[Direction] In the material below, find all lines with the string "noise" and copy them.

==== Provided material ====

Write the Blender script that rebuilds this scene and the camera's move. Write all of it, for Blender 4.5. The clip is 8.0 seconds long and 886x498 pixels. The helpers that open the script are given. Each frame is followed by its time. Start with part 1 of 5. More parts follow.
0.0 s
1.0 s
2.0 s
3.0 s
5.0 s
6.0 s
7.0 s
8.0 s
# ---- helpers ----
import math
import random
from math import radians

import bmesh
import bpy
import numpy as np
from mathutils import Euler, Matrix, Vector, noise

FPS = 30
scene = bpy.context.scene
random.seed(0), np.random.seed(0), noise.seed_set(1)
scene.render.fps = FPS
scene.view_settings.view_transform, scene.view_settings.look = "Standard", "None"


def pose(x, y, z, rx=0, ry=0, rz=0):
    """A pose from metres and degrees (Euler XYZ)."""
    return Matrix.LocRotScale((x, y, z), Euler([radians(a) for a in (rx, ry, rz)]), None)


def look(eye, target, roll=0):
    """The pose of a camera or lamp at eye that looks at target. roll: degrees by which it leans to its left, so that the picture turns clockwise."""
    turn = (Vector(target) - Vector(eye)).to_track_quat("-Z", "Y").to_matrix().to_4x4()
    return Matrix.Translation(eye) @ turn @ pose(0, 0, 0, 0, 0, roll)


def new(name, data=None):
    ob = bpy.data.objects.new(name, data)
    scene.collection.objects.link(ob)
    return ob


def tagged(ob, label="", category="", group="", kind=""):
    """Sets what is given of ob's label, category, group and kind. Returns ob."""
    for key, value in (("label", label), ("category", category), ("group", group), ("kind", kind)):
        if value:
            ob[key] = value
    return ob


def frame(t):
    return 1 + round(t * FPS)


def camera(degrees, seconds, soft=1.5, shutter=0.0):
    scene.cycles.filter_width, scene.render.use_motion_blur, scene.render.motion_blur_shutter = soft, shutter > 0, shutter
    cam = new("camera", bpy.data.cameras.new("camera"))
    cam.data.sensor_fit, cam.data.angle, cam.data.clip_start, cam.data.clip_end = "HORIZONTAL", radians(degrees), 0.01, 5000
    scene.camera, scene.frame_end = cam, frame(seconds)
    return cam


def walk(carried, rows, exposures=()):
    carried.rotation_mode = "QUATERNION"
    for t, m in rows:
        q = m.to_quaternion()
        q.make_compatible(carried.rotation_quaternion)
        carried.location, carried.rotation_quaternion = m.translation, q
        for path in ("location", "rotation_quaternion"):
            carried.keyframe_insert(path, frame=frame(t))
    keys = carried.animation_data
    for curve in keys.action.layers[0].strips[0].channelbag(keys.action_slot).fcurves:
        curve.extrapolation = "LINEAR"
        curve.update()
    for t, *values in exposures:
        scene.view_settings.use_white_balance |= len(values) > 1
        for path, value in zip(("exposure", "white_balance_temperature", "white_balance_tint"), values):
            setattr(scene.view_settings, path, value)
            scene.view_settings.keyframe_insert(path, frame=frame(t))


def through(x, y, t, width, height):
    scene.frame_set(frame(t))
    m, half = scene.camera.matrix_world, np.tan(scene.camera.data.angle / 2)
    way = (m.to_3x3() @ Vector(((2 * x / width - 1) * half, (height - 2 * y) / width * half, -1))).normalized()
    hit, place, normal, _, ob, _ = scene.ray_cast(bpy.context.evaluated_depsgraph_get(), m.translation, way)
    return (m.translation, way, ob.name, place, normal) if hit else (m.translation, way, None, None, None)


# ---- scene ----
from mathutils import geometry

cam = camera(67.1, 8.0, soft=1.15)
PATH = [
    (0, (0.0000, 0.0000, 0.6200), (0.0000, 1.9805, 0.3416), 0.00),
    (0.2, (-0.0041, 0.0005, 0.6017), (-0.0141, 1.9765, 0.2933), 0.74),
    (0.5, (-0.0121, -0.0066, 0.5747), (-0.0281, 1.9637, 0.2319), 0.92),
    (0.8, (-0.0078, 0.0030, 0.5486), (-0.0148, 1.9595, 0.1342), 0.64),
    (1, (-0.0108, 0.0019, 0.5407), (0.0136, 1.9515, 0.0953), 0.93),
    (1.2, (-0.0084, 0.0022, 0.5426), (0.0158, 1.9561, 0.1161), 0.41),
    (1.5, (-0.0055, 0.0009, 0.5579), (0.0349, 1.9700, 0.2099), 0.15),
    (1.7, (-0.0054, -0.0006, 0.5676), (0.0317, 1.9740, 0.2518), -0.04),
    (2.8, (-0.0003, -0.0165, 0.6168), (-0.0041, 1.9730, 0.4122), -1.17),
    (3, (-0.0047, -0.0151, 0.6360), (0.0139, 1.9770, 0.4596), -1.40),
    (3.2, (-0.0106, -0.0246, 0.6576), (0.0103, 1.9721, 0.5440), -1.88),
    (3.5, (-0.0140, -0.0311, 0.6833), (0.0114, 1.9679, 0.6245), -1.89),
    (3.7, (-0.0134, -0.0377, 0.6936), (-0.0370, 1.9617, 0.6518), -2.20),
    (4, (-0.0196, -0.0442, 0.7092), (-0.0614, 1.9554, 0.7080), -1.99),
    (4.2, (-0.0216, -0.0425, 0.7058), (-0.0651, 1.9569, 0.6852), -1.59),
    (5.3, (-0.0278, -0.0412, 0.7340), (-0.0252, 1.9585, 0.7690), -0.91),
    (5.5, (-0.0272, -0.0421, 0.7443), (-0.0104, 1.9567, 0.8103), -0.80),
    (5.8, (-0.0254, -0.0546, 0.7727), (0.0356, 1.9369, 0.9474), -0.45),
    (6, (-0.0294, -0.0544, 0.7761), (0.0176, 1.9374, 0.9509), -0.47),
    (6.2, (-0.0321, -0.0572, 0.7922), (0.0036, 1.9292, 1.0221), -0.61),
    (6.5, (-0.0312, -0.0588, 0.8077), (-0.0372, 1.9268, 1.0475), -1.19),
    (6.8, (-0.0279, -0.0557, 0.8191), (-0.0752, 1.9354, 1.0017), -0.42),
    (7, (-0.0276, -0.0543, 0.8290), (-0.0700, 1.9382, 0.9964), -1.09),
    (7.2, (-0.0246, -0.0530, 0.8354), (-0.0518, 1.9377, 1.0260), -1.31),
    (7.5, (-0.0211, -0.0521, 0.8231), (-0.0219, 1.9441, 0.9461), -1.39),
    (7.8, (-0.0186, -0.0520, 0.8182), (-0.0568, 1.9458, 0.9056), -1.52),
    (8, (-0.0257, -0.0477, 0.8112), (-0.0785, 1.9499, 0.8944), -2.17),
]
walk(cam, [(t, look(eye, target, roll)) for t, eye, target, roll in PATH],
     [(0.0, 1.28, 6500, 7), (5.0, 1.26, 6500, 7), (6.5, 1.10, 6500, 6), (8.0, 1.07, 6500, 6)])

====

[Full response]
from mathutils import Euler, Matrix, Vector, noise
random.seed(0), np.random.seed(0), noise.seed_set(1)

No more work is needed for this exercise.